I am trying to evaluate the Federated Learning model following this tutorial. As in the code below

test_data = test.create_tf_dataset_from_all_clients().map(reshape_data).batch(2)
test_data = test_data.map(lambda x: (x['x'], x['y']))

def evaluate(server_state):
  keras_model = create_keras_model()
  keras_model.compile(
      loss=tf.keras.losses.SparseCategoricalCrossentropy(),
      metrics=[tf.keras.metrics.SparseCategoricalAccuracy()]  
  )
  keras_model.set_weights(server_state)
  keras_model.evaluate(test_data)

server_state = federated_algorithm.initialize()
evaluate(server_state)

>>> 271/271 [==============================] - 1s 2ms/step - loss: 23.7232 - sparse_categorical_accuracy: 0.3173

after that, I train it for multiple rounds and then evaluate

server_state = federated_algorithm.initialize()
for round in range(20):
  server_state = federated_algorithm.next(server_state, train_data)

evaluate(server_state)

>>> 271/271 [==============================] - 1s 2ms/step - loss: 5193926.5000 - sparse_categorical_accuracy: 0.4576

I see that the accuracy increased, but the loss value is very large. Why is that and how can I fix it? also, how can I see the train results of every round?

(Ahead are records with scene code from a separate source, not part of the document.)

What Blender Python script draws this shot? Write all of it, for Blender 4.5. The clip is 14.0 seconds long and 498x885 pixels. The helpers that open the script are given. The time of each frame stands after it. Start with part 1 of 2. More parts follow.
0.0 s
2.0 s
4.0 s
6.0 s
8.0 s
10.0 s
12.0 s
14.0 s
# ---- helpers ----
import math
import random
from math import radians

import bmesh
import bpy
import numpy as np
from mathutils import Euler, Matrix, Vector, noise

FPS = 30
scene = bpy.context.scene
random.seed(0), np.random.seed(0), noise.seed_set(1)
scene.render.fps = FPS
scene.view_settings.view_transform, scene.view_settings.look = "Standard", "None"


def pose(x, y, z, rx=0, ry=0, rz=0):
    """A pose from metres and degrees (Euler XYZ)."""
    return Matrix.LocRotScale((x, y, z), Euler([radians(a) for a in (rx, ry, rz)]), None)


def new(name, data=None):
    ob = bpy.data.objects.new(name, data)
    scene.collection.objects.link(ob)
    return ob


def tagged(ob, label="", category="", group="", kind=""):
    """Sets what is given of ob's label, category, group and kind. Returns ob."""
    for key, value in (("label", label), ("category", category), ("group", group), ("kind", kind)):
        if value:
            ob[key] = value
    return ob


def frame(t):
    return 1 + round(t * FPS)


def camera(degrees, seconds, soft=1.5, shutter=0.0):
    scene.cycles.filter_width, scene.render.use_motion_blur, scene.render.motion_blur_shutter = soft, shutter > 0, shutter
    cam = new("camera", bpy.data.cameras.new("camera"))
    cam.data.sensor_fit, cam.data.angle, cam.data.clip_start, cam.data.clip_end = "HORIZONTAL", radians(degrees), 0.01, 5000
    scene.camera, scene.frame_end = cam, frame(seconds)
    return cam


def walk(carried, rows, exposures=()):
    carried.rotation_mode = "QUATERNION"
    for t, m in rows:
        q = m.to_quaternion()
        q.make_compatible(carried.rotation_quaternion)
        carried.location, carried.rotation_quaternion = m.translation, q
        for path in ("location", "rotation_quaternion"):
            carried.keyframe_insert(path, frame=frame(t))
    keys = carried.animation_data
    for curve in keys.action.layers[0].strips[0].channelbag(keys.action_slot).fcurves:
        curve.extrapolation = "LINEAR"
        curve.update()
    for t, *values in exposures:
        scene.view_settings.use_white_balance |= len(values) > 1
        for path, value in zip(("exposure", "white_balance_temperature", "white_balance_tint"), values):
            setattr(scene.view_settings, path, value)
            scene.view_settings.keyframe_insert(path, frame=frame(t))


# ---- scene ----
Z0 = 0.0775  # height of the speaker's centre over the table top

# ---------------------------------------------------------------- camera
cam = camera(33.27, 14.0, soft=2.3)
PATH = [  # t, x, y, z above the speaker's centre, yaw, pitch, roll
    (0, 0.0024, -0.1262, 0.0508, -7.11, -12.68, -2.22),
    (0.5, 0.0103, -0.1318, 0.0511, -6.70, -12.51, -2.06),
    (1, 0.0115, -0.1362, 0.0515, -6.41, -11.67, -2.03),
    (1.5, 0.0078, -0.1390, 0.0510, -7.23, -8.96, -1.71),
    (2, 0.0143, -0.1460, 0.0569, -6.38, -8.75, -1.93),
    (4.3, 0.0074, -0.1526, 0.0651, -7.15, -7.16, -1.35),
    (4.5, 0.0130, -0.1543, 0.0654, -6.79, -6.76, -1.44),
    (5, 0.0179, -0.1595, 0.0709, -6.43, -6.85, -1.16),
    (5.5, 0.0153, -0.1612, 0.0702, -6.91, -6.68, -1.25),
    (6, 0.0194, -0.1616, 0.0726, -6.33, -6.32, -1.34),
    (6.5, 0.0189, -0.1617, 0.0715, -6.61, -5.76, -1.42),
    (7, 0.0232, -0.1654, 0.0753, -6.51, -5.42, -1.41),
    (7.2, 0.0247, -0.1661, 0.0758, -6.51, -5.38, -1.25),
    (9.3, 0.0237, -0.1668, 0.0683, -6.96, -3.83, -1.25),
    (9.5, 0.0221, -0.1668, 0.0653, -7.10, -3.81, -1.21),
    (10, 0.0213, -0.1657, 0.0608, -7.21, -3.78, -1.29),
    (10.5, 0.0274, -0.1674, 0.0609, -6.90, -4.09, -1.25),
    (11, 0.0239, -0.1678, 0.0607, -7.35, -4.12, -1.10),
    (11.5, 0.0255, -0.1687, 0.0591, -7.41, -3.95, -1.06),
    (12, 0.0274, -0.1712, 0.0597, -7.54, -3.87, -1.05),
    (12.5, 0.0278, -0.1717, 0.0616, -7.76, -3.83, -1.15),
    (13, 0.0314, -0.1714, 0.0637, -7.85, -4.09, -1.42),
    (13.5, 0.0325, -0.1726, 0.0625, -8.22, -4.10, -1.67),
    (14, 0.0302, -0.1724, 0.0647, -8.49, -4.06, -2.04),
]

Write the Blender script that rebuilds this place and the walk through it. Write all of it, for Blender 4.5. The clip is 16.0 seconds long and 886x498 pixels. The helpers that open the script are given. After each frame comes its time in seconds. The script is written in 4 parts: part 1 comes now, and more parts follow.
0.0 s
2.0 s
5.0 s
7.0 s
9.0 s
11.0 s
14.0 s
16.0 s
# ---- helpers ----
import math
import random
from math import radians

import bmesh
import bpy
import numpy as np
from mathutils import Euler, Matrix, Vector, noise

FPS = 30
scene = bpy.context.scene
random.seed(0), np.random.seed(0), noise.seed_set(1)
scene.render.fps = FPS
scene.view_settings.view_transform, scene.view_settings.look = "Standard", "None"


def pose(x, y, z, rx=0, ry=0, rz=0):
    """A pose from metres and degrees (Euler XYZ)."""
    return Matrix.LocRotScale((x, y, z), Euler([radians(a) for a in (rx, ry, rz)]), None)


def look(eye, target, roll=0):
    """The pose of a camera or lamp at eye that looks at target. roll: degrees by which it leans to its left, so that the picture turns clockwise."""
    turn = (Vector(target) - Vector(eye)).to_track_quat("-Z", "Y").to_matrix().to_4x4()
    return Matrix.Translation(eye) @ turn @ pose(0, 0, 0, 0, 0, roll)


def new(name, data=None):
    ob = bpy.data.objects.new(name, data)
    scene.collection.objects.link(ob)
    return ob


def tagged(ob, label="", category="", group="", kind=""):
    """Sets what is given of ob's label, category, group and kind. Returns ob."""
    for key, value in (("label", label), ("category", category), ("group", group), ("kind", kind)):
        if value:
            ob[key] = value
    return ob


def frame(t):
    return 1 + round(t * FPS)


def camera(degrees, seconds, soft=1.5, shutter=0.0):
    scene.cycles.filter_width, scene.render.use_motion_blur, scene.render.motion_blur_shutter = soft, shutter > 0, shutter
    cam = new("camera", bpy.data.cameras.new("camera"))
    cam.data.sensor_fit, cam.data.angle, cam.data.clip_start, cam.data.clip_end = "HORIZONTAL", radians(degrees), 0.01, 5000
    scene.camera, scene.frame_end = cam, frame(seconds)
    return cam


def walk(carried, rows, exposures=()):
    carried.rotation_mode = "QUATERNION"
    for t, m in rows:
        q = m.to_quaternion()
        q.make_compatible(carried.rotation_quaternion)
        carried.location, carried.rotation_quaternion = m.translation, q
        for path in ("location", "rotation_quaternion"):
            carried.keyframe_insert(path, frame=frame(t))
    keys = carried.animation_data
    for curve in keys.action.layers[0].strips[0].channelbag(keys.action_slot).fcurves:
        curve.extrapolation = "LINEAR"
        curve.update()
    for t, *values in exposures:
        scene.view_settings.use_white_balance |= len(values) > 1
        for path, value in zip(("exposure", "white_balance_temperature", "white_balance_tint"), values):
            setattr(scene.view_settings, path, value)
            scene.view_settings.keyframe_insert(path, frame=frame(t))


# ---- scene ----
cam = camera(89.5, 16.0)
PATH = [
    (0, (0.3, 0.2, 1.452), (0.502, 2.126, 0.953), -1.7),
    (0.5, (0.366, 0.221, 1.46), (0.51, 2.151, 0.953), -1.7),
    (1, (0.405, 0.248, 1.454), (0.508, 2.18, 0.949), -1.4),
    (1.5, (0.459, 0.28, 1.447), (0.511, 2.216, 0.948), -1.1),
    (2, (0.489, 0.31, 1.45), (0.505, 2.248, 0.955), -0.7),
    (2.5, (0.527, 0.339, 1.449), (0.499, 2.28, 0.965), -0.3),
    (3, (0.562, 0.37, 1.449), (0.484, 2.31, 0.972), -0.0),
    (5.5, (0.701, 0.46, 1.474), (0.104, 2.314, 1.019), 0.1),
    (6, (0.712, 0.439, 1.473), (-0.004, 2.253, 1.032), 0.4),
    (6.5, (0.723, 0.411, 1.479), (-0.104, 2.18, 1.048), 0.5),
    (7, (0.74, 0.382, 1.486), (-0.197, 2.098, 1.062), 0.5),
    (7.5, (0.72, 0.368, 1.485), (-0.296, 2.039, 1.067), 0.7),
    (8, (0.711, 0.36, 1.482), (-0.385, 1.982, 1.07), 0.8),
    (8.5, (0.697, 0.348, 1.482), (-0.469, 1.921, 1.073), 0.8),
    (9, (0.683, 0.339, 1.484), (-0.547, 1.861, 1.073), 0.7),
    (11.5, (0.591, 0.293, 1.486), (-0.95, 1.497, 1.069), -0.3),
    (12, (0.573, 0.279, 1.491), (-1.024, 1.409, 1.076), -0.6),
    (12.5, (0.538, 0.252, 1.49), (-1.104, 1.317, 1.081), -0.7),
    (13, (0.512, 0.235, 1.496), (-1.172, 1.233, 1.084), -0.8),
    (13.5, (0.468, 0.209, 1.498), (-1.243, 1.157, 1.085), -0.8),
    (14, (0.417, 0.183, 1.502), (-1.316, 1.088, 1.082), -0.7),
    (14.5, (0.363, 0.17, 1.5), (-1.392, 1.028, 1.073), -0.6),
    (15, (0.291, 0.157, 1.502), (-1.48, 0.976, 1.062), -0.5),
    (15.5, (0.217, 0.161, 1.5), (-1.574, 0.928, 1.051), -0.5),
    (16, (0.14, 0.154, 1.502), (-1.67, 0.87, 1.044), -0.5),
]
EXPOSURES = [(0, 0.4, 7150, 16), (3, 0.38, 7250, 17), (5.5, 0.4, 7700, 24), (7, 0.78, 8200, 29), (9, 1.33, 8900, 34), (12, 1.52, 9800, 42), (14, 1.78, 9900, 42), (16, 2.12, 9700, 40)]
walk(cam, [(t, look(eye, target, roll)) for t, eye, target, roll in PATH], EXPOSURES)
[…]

CodePudding user response：

This can happen if the model is predicting the correct classes but with lower confidence. E.g for label0 if the ground truth is 1 and you predict 0.45 the accuracy measure would count this as FN. but if your model predicts it as 0.51 this will be counted as TP but the loss value won’t change much. Similarly if label1 is 0 and you predicted 0.1 the loss will be low but if model predicted 0.4 loss will be high without affecting accuracy.

What you can check is how are average predictions trending per epoch. That may point you to the issue.

CodePudding user response：

Answering the second part of your question: You could call evaluate in the for loop to see the result after every round.

for round in range(20):
    server_state = federated_algorithm.next(server_state, train_data)
    evaluate(server_state)

To see the result every 2nd round you could use something like:

for round in range(20):
    server_state = federated_algorithm.next(server_state, train_data)
    if (round% 2) == 0:
        evaluate(server_state)

I hope that helps you to keep track of your increasing loss problem.